Любая демонстрация этого вкуса обречена на насмешки просто потому, что никому не нужна. Ни Петр, ни древо, ни даже памятники писателям земли русской, whoever they are, не способны вызвать никакого душевного движения. Эти движения, которые и есть жизнь (искусства), вызываются всякими маленькими и смешными штучками: вот пьесой, где речь о том, что новейшая романтизация наркотиков тождественна семидесятническому культу Достоевского и качественно не отличается от других идиотских пристрастий человечества.
Противопоставляя ничтожно-огромную нетленку "Древа жизни" и блистательно-локальную пьесу о Dostoevsky, заметим: культура "больших идей" оказывается как-то ужасно незащищенной от критики с точки зрения здравого смысла. Вся эта величественная дребедень совершенно не может постоять за себя. Но если вообразить себе, что некто облеченный властью объявит Сорокина "писателем номер один" и, скажем, растиражирует его — весь удар критики придется не на текст, который упрекнуть не в чем, но на олуха, вменившего данной вещи несоразмерное значение.
Впрочем, все это можно вывернуть наизнанку. "Маленькое" искусство, назовите его хоть постмодернизмом, хоть концептуализмом, не существует вне магнитного поля смердящей державности. Сорокин не зря берет омертвелый культ Достоевского в качестве фабулообразующего мотива. Московская, скажем, архитектура, даром что дает массу поводов для смеха, на подобную роль не годится, ибо живехонька.

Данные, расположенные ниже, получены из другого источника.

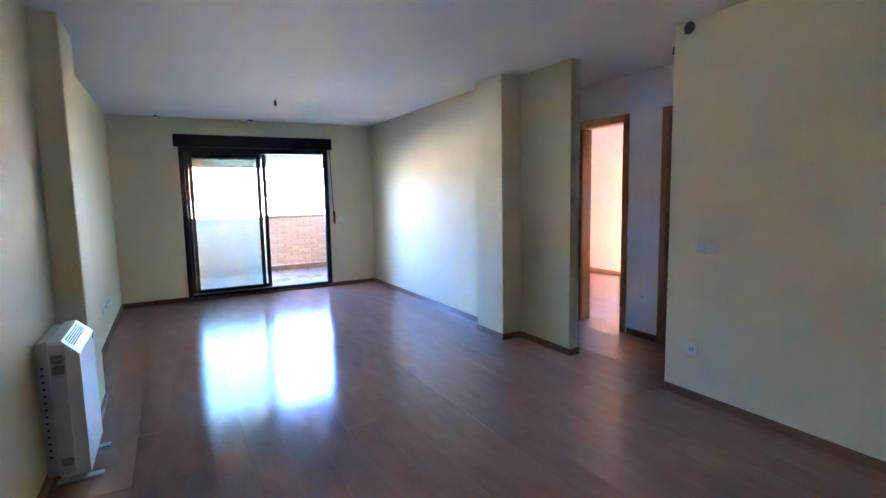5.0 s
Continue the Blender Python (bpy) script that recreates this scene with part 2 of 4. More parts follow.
M["wire"] = surface("galvanised_wire", (0.02, 0.02, 0.023), (0.045, 0.045, 0.05), 0.5, 30, 0.1)
M["limewash"] = surface("limewash", (0.47, 0.45, 0.385), (0.60, 0.58, 0.51), 0.9, 1.6, 0.8, 26, dirt=(0.36, 0.32, 0.26), dirt_at=(0.56, 0.76), dirt_scale=1.3)
M["roof_tile"] = surface("old_roof_tile", (0.34, 0.125, 0.07), (0.42, 0.23, 0.13), 0.9, 7, 0.8, 60, rnd=0.35, dirt=(0.15, 0.125, 0.07), dirt_at=(0.44, 0.58), dirt_scale=5)
M["cable"] = surface("black_cable", (0.015, 0.015, 0.016), (0.03, 0.03, 0.03), 0.6, 20, 0.05)
M["zinc"] = surface("zinc", (0.30, 0.31, 0.32), (0.42, 0.43, 0.44), 0.5, 8, 0.15, 60, metal=0.7)
M["chimney"] = surface("chimney_brick", (0.36, 0.15, 0.07), (0.45, 0.25, 0.12), 0.9, 6, 0.6, 60, rnd=0.25)
M["white_door"] = surface("white_lacquer", (0.78, 0.79, 0.80), (0.84, 0.84, 0.85), 0.35, 3, 0.05, 60)
# beige slats, with some of the window reveal's shade in the colour
M["blind"] = surface("shaded_beige_blind", (0.62, 0.54, 0.46), (0.72, 0.65, 0.57), 0.5, 5, 0.05, 60)
M["iron"] = surface("black_iron", (0.015, 0.017, 0.018), (0.03, 0.032, 0.033), 0.5, 12, 0.15)
M["red"] = surface("red_panel", (0.45, 0.03, 0.02), (0.55, 0.05, 0.03), 0.5, 6, 0.1)
M["blue"] = surface("blue_enamel", (0.05, 0.11, 0.32), (0.08, 0.15, 0.40), 0.35, 6, 0.05)
M["rubble"] = surface("rubble_wall", (0.40, 0.30, 0.19), (0.60, 0.50, 0.35), 0.95, 2.2, 0.9, 20, dirt=(0.34, 0.24, 0.17), dirt_at=(0.5, 0.7), dirt_scale=0.8)
M["ground"] = surface("dry_ground", (0.16, 0.13, 0.08), (0.24, 0.20, 0.13), 0.95, 0.05, 0.5, 2, dirt=(0.08, 0.11, 0.04), dirt_at=(0.45, 0.6), dirt_scale=0.02)
# paler than asphalt, so the unseen street reflects light up to the balcony
M["asphalt"] = surface("pale_bounce_street", (0.30, 0.29, 0.27), (0.40, 0.38, 0.35), 0.9, 3, 0.6, 90)
M["hill"] = surface("far_hill", (0.20, 0.20, 0.17), (0.30, 0.28, 0.22), 1.0, 0.01, 0.3, 0.2)
M["leaf"] = surface("leaf", (0.045, 0.10, 0.02), (0.10, 0.17, 0.04), 0.6, 3, 0.2, 20)
M["twig"] = surface("bare_twig", (0.12, 0.09, 0.07), (0.20, 0.16, 0.12), 0.9, 4, 0.3)
M["plaster"] = surface("exterior_plaster", (0.40, 0.39, 0.37), (0.48, 0.46, 0.44), 0.85, 1.5, 0.4, 50)
M["grey_blue"] = surface("blue_band", (0.22, 0.30, 0.46), (0.28, 0.36, 0.52), 0.6, 3, 0.1)
M["bag"] = surface("green_white_bag", (0.5, 0.7, 0.6), (0.8, 0.85, 0.82), 0.4, 14, 0.4)


def glass(name, haze=0.0, tint=(1, 1, 1)):
    """Clear glass with a film of dried dirt over it."""
    m = bpy.data.materials.new(name)
    m.use_nodes = True
    n, l = m.node_tree.nodes, m.node_tree.links
    n.clear()
    o = n.new("ShaderNodeOutputMaterial")
    tr, gl, df, tl = (n.new("ShaderNodeBsdf" + k) for k in ("Transparent", "Glossy", "Diffuse", "Translucent"))
    tr.inputs["Color"].default_value = (*tint, 1)
    gl.inputs["Roughness"].default_value = 0.02
    df.inputs["Color"].default_value = (0.46, 0.45, 0.38, 1)
    tl.inputs["Color"].default_value = (0.62, 0.60, 0.48, 1)
    fr = n.new("ShaderNodeFresnel")
    fr.inputs["IOR"].default_value = 1.45
    m1, m2, m3 = (n.new("ShaderNodeMixShader") for _ in range(3))
    l.new(fr.outputs[0], m1.inputs[0])
    l.new(tr.outputs[0], m1.inputs[1])
    l.new(gl.outputs[0], m1.inputs[2])
    if not haze:
        l.new(m1.outputs[0], o.inputs["Surface"])
        return m
    # a greasy film that blurs what lies behind, and a veil of dust with runs in it
    m2.inputs[0].default_value = 0.75
    l.new(df.outputs[0], m2.inputs[1])
    l.new(tl.outputs[0], m2.inputs[2])
    rf = n.new("ShaderNodeBsdfRefraction")
    rf.inputs["Roughness"].default_value, rf.inputs["IOR"].default_value = 0.13, 1.3
    rf.inputs["Color"].default_value = (*tint, 1)
    co = n.new("ShaderNodeTexCoord")

    def run(sx, sz, scale, lo, hi, a, c):
        ma = n.new("ShaderNodeMapping")
        ma.inputs["Scale"].default_value = (sx, 1, sz)
        t = n.new("ShaderNodeTexNoise")
        t.inputs["Scale"].default_value, t.inputs["Detail"].default_value, t.inputs["Roughness"].default_value = scale, 5, 0.55
        mr = n.new("ShaderNodeMapRange")
        mr.inputs["From Min"].default_value, mr.inputs["From Max"].default_value = lo, hi
        mr.inputs["To Min"].default_value, mr.inputs["To Max"].default_value = a, c
        l.new(co.outputs["Object"], ma.inputs["Vector"])
        l.new(ma.outputs[0], t.inputs["Vector"])
        l.new(t.outputs["Fac"], mr.inputs["Value"])
        return mr.outputs[0]

    blur, m4 = n.new("ShaderNodeMixShader"), n.new("ShaderNodeMixShader")
    l.new(run(2.0, 0.5, 1.3, 0.35, 0.55, 0.45, 0.95), blur.inputs[0])
    l.new(m1.outputs[0], blur.inputs[1])
    l.new(rf.outputs[0], blur.inputs[2])
    l.new(run(3.2, 0.7, 2.0, 0.34, 0.68, haze * 0.2, haze * 2.4), m3.inputs[0])
    l.new(blur.outputs[0], m3.inputs[1])
    l.new(m2.outputs[0], m3.inputs[2])
    l.new(m3.outputs[0], o.inputs["Surface"])
    return m


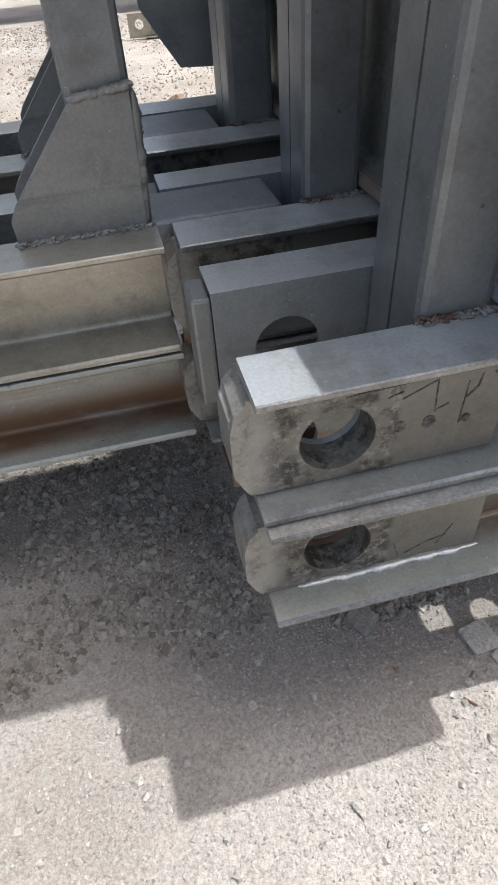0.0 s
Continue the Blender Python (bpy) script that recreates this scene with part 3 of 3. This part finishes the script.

Хотя что там древо жизни — оно не ново. Минувшая неделя подарила бескорыстному ценителю другую, лучшую усладу. Дума приняла в первом чтении Закон. С большой буквы, говорухинский, порнографический. (Назвать бы климактерическим. Но родная речь стыдлива, извилиста — прямое определение не приживется.) Вещица превосходная, не оторвешься. "Настоящий закон призван обеспечить права на свободу мысли и слова... опираясь на традиции, присущие народам России, национальные обычаи и нравы". Кто — Говорухин Станислав или Волчек Галина, Губенко Николай или Мень Михаил — объяснит, как можно обеспечить свободу, опираясь на традиции? Иначе спросим: а Достоевского-то читали? Ну раз читали, вспомните-ка: "Я выхожу из бесконечной свободы и заключаю бесконечным деспотизмом". Удивительная шигалевская логика нам дорога как реликт, как древо жизни — нечто оттепельное, романтическое. "Обеспечить формирование сексуальной культуры". Может, не надо обеспечивать? Делом займитесь, а?
Но делом занимаются совсем другие люди. Анатолий Гаврилов представил в Москве свою книжку и редактируемый им альманах "Стропила". И вот в альманахе неизвестный Думе писатель Иван Макаров напечатал очень ясную вещь. "Пролетариат,— пишет Макаров,— это вовсе не тот, кто одни только цепи имеет. Это доктора выдумали. Пролетариат — это тот, чья жизнь разделена и разъята: на свою и чужую; чужую на работе и свою собственную, оставшуюся, которая и есть жизнь сама по себе".
Осталось разъяснить последнее — почему стропила? Вот почему, объясняет Анатолий Гаврилов. "Брус, конечно, хорошо, но дорого. Можно и доски, сказал кто-то. Доска обрезная, шестиметровая, сырая, кривая. Сойдет, сказал кто-то, ставьте на всю длину. Получилось слишком высоко и криво. Проснешься ветреной ночью и думаешь: как они там, стропила?"